Economy, Regs, & Taxes

EPA's Holiday Sale on New Regulations

Just before Thanksgiving, the agency rolled out the first of many new rules.

Dec. 2, 2014

Just before the Thanksgiving holiday, the Obama administration announced it will seek tighter restrictions to curb industrial emissions to lower ozone pollution. It’s the first of many new rules the EPA will be rolling out in the next few months – all sure to do more harm to the economy than good for the environment.

Rules to reduce methane emissions are expected soon. Methane, a potent greenhouse gas said to trap heat 25 times more than carbon dioxide, is a byproduct of hydraulic fracturing, a.k.a. fracking – the technique often used to extract oil or natural gas from the earth. Environmentalists claim methane leaks have the potential to cancel out the benefits of natural gas production. Of course, years before the natural gas boom, these same environmentalists heralded natural gas as the solution to America’s energy problems. It’s cleaner than oil, it’s plentiful and it’s easy to reach. Now that we are actually harvesting more energy, however, the environmental lobby wants to shut it down. It’s a common pattern – constantly moving the goal post to make anything good for the economy seem bad for the environment.

Coal ash is another target for the EPA. The agency may not label this byproduct of burned coal in electricity generation a hazardous waste, but the new rules for how it is stored and handled will hit the embattled coal industry with significant new costs.

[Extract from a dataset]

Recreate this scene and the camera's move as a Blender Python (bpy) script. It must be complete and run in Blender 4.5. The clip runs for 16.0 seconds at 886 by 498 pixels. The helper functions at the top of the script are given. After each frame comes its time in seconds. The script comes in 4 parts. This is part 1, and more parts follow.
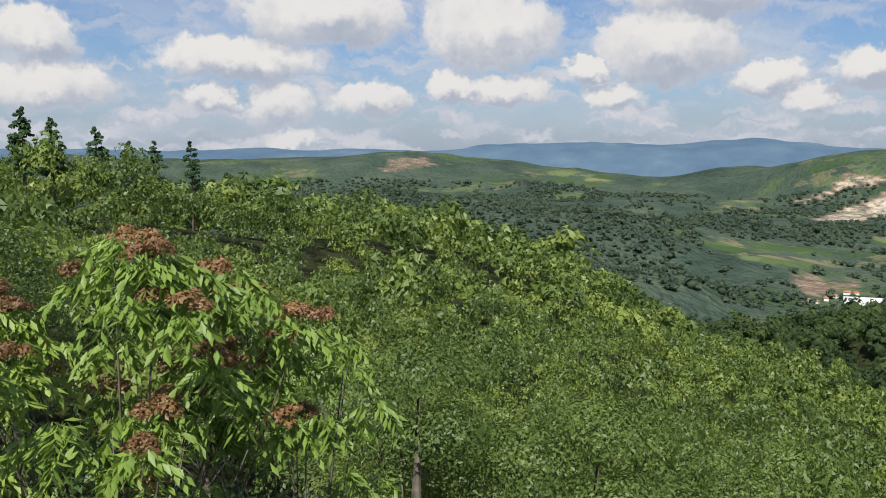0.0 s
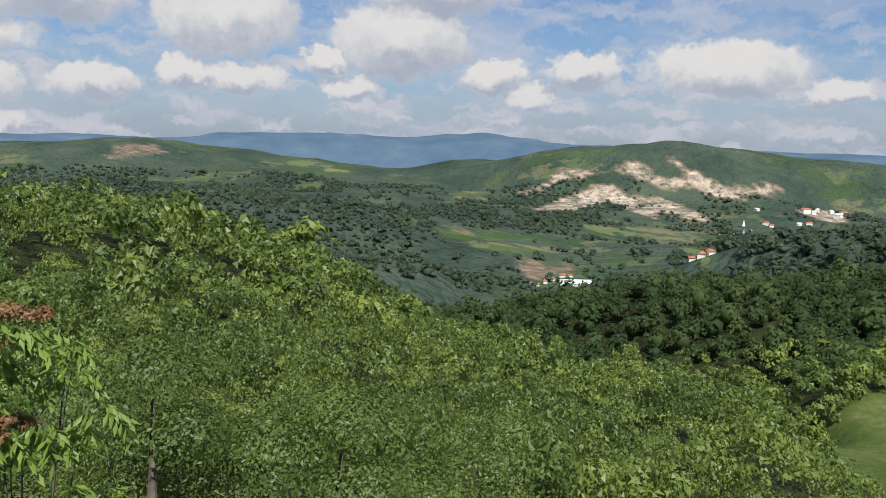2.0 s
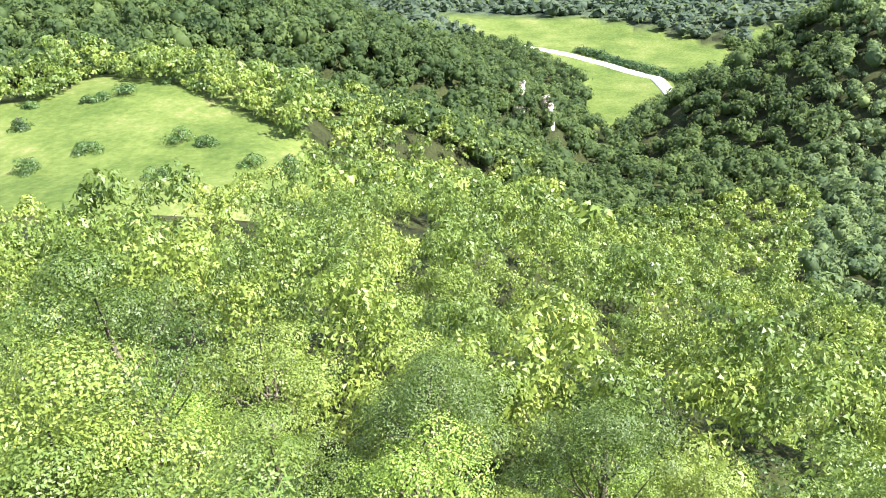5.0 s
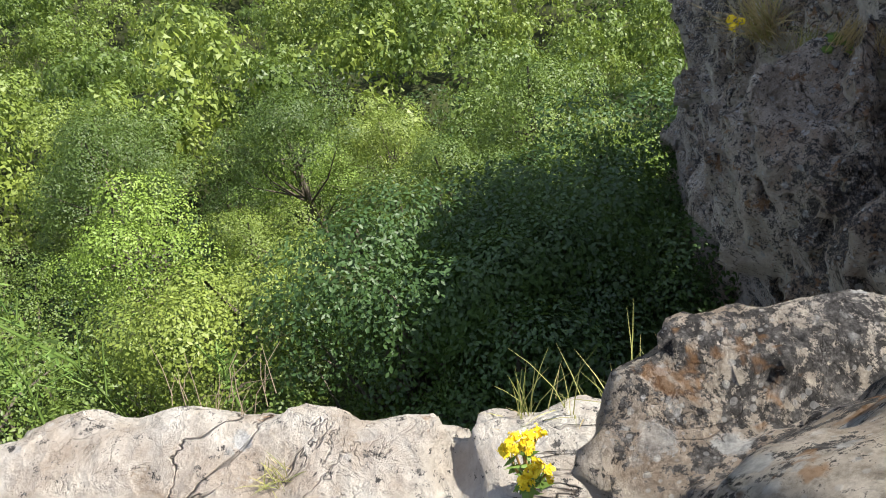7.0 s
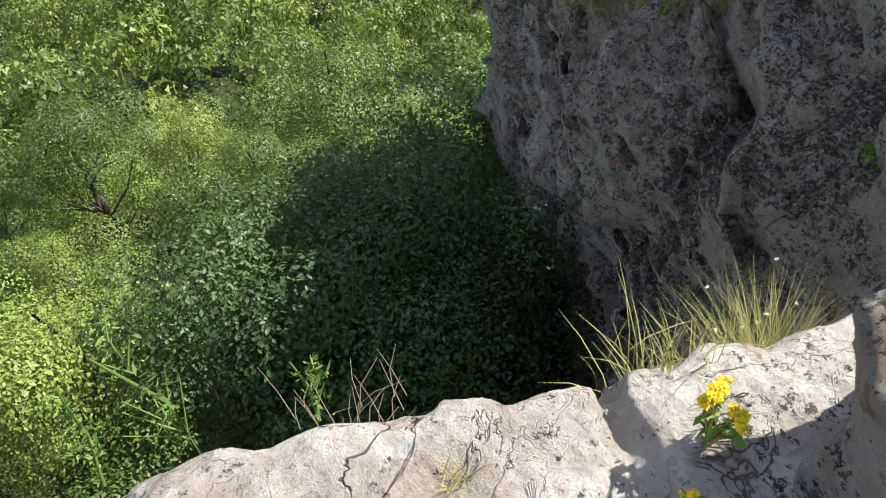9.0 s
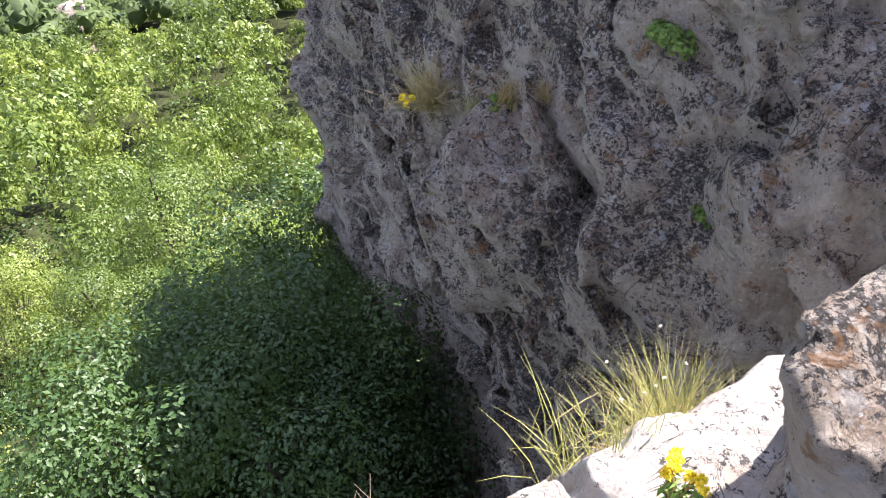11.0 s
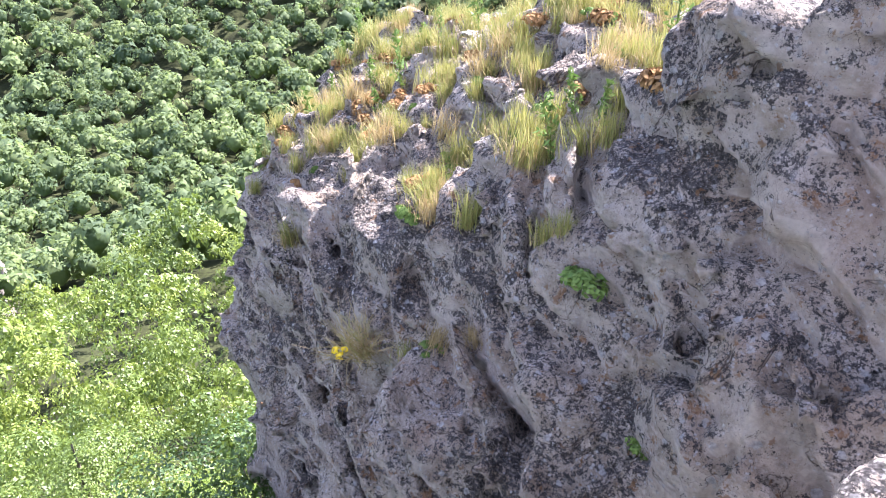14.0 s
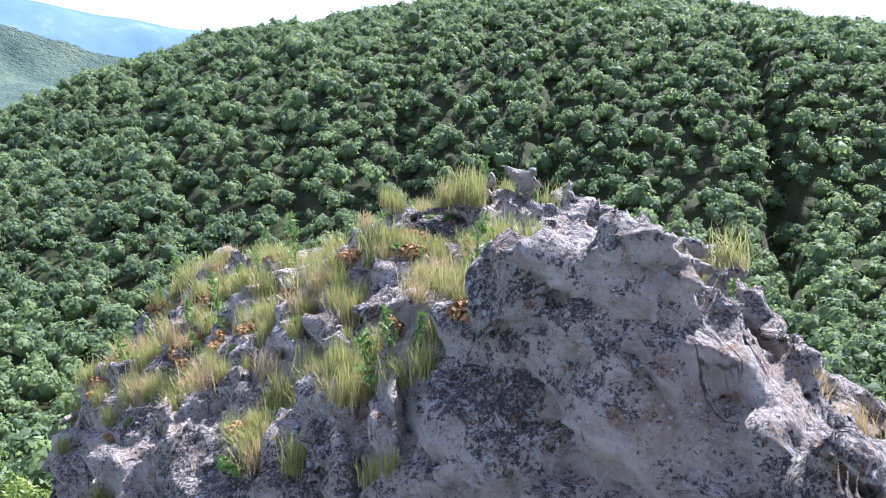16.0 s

It’s yet another salvo in Obama’s ongoing war to shut down coal production in America.

The EPA temporarily tabled its new fuel-blending requirements for the Renewable Fuel Standard. But the welcome news of this delay is more than offset by coming government restrictions on fracking on federal lands and offshore drilling in the Arctic.

Industry and private citizens are paying a hefty price for these regulations. The agency maintains we’ll save $67 billion on energy. But they arrive at this phony conclusion by using a complex model illustrating the supposed damage done to the environment by unchecked carbon emissions and tallying the costs to be incurred by cleaning it up. Yet if rabid environmentalists have taught us anything over the last several years, it’s not to trust their predictions. Whether they’re wrong because of faulty analysis or outright lying, the end result is the same.

Energy Ventures Analysis, a private industry consultancy, estimates the EPA carbon rules will add $284 billion in energy costs over the next five years. Between 2012 and 2020, the average annual household gas bill will increase by $680, while electricity bills could increase by $340. The industrial sector could see a 92% hike in electricity and natural gas bills by 2020, costs that will assuredly be passed on to consumers in higher prices for goods and services.

The Supreme Court recently agreed to take on the question of whether the EPA should have considered costs in determining the regulation of hazardous air pollutants. The question is central to three separate suits against the EPA that the Court consolidated into one. There’s no reason to believe, however, that this case will curb the EPA’s overreach into the economic sector. The Supreme Court has a sad history of validating the agency’s broad use of power. In 2007, the Court ruled that the EPA had the power to regulate gases it associates with “climate change.” This year, it affirmed the EPA’s plan to regulate greenhouse gases at large industrial plants.

There really is only one way to check the imperial overstretch of the so-called Environmental Protection Agency: Elect a president in 2016 who knows the real difference between creating environmental regulations that make sense and issuing edicts for the sake of attaining power.